» DESCRIPTION OF THE TASK: Show all lines that include the string "with"; copy each one.
━━━
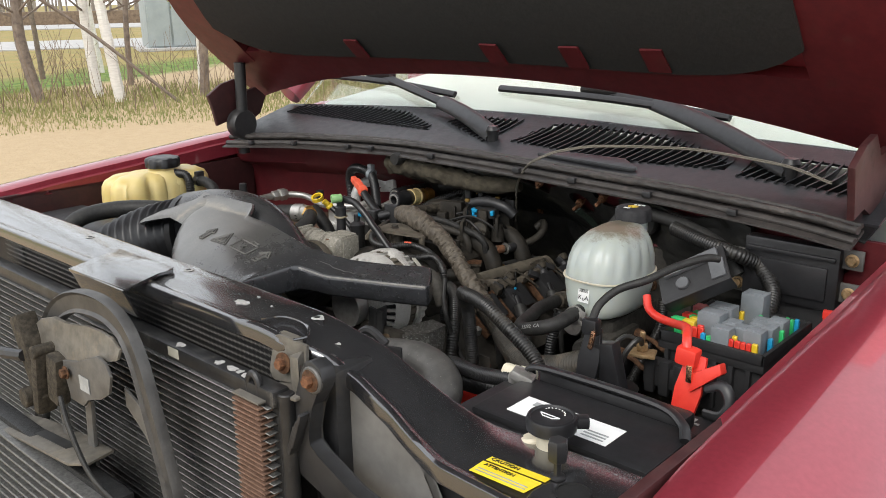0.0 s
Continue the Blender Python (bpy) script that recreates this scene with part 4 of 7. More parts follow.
part("latch_plate", bent([(-1.20, 1.03), (-1.185, 1.058), (-1.152, 1.085), (-1.12, 1.108), (-1.085, 1.118), (-1.045, 1.117), (-0.998, 1.126), (-0.96, 1.128), (-0.935, 1.127), (-0.91, 1.118), (-0.912, 1.105), (-0.948, 1.093), (-0.98, 1.078), (-1.025, 1.069), (-1.06, 1.052), (-1.112, 1.037), (-1.15, 1.018), (-1.18, 1.012)], 0.444, 0.004, 0.012), "dusty_bracket", strut, "dusty bent latch plate")
part("lower_plate", bent([(-1.051, 1.07), (-1.0, 1.082), (-0.945, 1.105), (-0.925, 1.1), (-0.916, 1.085), (-0.925, 1.06), (-0.95, 1.045), (-0.985, 1.035), (-1.0, 1.02), (-1.035, 1.02)], 0.428, 0.004, 0.0), "bracket", strut)
part("side_tab", bent([(-0.93, 1.06), (-0.905, 1.05), (-0.872, 1.035), (-0.86, 1.0), (-0.872, 0.985), (-0.89, 1.01), (-0.93, 1.035)], 0.45, 0.004, 0.0), "bracket", strut)
part("data_tag", box(-1.0, -0.975, 0.4245, 0.4255, 1.045, 1.065, 0), "ink_grey", strut)
latch = part("latch", join(block((-1.13, 0.425, 1.055), (0.028, 0.03, 0.12), (0, -24, 0), 0.006), block((-1.10, 0.42, 1.03), (0.018, 0.028, 0.1), (0, 12, 0), 0.006), block((-1.065, 0.425, 1.04), (0.03, 0.02, 0.07), (0, 10, 0), 0.006), rod((-1.13, 0.40, 1.0), (-1.13, 0.44, 1.0), 0.014), rod((-1.09, 0.405, 1.075), (-1.09, 0.435, 1.075), 0.009)), "grime", strut, "greasy hood latch")
part("lever", tube([(-1.13, 0.41, 1.06), (-1.18, 0.40, 1.055), (-1.28, 0.39, 1.05)], 0.008, 8, 0.01), "plastic", latch)
for x, z in ((-1.03, 1.06), (-1.115, 0.995)):
    part("bolt", bolt((x, 0.422, z), (0, -1, 0), 0.0065, 0.007), "rust_dull", strut)
for x0, x1 in ((-1.107, -1.10), (-1.013, -1.035)):
    part("brace", block(((x0 + x1) / 2, 0.442, 0.97), (0.018, 0.006, 0.10), (0, 6 if x0 > -1.05 else -3, 0), 0.002), "bracket", strut)

tc = thing("transmission_cooler", (-1.12, 0.41, 0.62), "black stacked-plate transmission cooler with a bare top tray", "cooler")
part("core", box(-1.36, -0.90, 0.405, 0.43, 0.62, 0.935, 0.002), "fins", tc)
for k in range(20):
    z = 0.63 + k * 0.0155
    part("plate", join(block((-1.13, 0.402, z), (0.47, 0.03, 0.004), bev=0.001, seg=1), block((-0.89, 0.402, z), (0.014, 0.03, 0.0075), bev=0.002, seg=1)), "fin_edge", tc)
part("tray", prism([(-1.27, 0.395), (-1.0, 0.395), (-0.975, 0.41), (-0.985, 0.45), (-1.06, 0.455), (-1.20, 0.45), (-1.26, 0.44)], 0.936, 0.94, 0.001, fn=lambda x, y, z: 0.12 * (x + 1.1)), "dusty_bracket", tc)
part("tray_slot", prism([(-1.15, 0.415), (-1.05, 0.415), (-1.045, 0.43), (-1.15, 0.43)], 0.9402, 0.9408, 0, fn=lambda x, y, z: 0.12 * (x + 1.1)), "ink", tc)
solo("release_cable", tube([(-1.03, 0.41, 1.03), (-0.99, 0.40, 1.0), (-0.94, 0.40, 0.95), (-0.86, 0.41, 0.93), (-0.78, 0.43, 0.94), (-0.66, 0.46, 0.96), (-0.5, 0.5, 0.99), (-0.38, 0.53, 1.0)], 0.0035, 8, 0.008), "rubber", (-0.9, 0.41, 0.93), "thin black release cable across the condenser", "cable")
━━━
» FULL SOLUTION:
Continue the Blender Python (bpy) script that recreates this scene with part 4 of 7. More parts follow.
tc = thing("transmission_cooler", (-1.12, 0.41, 0.62), "black stacked-plate transmission cooler with a bare top tray", "cooler")